Not Okay: Adventures in Exploitation and Clout
What did Danni Sanders do to make her worse than someone who committed mass genocide?
Danni Sanders is a nobody. She provides little value to her workspace, doesn’t have many friends, and blames her exclusion on her straight, white female identity mixed with lack of trauma in her life. She is an aspiring writer with no writing to back her up. Danni is privileged and shallow, but does not realize it and will do anything to get the attention she desires. Even staging a fake trip to Paris and claiming to be a survivor of a terrorist attack.
After establishing an unlikable female protagonist with an intro scene that tells us all we need to know about Danni, the rest of the plot is pretty formulaic except for its ending. She becomes famous online by pretending to be a terrorist attack survivor therefore exploiting trauma for personal gain. Eventually someone will put the pieces together that she was lying and she will be faced to tell the truth herself or be outed. This could end with some type of redemption arc. For someone so unlikable committing such an offensive act, this won’t end well for her.
Danni never explains or hints at what she wants out of her social media fame. She is only motivated by obsession. In the film she is fixated on Rowan and trauma. She wants to feel what Rowan and other survivors have but just the ability to exploit and use it for fame. Her character arc as a whole feels incomplete and she seems to be just a stand in for influencer culture as a whole.

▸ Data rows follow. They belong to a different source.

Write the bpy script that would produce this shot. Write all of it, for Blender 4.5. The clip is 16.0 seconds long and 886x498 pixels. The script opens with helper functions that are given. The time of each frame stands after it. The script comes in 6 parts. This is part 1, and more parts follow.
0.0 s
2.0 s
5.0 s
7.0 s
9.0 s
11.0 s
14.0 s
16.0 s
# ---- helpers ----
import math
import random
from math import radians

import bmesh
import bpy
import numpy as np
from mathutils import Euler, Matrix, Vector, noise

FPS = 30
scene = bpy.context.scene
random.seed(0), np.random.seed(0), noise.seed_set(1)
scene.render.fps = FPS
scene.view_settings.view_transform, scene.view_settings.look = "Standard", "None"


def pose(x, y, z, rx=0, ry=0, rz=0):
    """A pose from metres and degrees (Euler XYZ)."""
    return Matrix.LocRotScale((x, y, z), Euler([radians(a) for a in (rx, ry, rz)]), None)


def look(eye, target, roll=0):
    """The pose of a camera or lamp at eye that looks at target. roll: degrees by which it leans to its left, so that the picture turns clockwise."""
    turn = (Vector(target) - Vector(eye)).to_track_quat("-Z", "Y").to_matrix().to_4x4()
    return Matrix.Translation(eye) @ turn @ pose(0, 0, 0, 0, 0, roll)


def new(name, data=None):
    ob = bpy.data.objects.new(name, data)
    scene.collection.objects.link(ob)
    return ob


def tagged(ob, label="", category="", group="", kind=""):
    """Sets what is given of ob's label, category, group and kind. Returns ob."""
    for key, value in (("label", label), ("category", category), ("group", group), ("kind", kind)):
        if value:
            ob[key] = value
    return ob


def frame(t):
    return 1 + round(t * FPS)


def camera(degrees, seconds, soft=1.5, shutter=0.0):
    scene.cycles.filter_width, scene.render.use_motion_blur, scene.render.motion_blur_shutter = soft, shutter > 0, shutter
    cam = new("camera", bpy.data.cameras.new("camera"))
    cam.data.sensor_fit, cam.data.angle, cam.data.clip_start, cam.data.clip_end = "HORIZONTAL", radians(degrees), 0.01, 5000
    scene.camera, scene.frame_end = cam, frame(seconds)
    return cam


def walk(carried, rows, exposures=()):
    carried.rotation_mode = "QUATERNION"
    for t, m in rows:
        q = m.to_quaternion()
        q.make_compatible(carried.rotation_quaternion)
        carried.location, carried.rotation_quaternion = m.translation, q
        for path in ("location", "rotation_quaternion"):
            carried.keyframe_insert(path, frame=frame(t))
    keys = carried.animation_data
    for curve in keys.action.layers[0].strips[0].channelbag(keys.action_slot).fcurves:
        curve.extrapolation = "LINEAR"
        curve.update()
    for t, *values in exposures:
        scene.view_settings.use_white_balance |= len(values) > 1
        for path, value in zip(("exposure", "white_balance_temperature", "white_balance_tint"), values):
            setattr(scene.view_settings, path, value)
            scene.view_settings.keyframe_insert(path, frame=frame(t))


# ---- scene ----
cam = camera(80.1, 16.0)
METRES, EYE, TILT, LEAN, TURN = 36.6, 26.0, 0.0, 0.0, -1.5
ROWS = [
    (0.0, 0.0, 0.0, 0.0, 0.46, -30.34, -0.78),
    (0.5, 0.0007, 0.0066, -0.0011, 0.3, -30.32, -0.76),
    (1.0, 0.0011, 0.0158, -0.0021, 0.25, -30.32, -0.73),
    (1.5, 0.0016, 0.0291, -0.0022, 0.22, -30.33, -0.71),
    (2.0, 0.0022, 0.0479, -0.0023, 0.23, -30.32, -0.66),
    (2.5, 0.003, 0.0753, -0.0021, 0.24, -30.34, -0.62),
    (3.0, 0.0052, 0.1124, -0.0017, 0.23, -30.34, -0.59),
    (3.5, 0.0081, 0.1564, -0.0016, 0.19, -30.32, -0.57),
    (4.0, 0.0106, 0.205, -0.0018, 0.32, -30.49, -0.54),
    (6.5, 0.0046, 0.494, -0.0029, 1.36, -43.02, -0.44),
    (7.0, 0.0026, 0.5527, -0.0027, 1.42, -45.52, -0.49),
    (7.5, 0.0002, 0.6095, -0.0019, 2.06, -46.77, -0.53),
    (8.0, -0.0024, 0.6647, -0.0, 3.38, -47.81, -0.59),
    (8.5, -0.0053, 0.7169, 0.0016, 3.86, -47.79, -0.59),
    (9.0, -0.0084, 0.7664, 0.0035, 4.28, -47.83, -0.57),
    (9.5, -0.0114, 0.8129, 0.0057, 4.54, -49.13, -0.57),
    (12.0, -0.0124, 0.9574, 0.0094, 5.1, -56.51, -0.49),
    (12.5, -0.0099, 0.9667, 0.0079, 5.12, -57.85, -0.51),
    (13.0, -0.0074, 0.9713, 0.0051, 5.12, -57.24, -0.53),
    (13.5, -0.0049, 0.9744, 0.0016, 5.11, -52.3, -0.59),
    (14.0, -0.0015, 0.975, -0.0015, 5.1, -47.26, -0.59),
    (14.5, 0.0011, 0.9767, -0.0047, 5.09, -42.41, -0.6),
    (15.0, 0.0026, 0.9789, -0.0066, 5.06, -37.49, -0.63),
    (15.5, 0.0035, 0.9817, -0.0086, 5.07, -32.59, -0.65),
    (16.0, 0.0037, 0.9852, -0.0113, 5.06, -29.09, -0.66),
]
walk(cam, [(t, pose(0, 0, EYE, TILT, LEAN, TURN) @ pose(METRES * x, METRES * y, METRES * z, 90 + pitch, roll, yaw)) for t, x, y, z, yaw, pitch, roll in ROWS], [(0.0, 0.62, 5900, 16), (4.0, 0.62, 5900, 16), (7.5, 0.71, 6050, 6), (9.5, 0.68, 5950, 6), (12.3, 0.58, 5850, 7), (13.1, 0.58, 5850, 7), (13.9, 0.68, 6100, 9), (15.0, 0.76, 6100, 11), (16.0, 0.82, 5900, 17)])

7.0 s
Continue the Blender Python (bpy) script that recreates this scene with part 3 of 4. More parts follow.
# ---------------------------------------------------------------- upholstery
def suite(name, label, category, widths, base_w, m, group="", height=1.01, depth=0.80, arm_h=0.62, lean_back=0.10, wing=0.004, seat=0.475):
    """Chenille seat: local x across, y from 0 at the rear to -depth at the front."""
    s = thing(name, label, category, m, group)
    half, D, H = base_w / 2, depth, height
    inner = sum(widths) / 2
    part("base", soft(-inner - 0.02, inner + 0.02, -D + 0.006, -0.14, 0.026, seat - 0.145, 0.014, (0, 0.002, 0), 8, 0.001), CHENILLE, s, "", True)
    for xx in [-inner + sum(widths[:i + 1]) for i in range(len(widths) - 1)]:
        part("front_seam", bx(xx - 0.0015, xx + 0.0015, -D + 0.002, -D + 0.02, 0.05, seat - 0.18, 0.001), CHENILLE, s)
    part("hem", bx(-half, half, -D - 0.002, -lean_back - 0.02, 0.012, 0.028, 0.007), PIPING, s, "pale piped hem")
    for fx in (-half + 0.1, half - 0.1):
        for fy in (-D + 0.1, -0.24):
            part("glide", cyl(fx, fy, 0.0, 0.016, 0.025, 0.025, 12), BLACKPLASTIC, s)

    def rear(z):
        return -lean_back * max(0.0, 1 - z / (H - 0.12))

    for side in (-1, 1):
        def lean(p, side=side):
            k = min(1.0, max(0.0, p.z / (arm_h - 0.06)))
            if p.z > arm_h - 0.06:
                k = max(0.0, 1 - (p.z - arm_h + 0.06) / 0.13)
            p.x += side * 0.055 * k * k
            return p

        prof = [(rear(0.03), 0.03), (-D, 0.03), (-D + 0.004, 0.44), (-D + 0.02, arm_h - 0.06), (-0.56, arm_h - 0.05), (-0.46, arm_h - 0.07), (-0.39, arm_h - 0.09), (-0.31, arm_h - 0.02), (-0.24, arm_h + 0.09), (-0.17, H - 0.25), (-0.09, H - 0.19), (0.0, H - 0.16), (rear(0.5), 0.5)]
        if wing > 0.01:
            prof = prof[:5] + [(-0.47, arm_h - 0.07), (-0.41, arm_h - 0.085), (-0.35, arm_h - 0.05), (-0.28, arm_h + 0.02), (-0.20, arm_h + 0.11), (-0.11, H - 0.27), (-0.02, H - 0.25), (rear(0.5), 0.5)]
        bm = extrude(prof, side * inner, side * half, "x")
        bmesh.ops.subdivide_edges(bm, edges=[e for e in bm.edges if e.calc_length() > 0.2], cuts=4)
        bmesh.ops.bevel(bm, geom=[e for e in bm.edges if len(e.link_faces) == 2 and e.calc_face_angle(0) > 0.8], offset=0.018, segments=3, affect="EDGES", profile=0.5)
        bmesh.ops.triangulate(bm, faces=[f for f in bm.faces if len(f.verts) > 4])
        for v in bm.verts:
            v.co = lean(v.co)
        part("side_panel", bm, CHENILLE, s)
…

The sad part is that this isn’t really a satire, it just shows a terrible person exploiting trauma for clout. Audiences will relate to it because they have seen it time and time again but it adds nothing new to the conversation. The film feels very 2019 but is set in the present. It feels like it acknowledges the problems with internet fame but doesn’t say anything about it. Almost performative in nature.
The performances are enjoyable to watch. Zoey Deutch embraces her inner obnoxious influencer, there always seems like a point that Dannie will develop feelings or come to her senses but she never becomes human. Mia Issac is a standout as Rowan and puts her soul into the role. She makes up for the lack of emotional impact throughout the film.
For a digital age that we live in, it appears that no one has quite figured put yet how to translate the social media experience into film.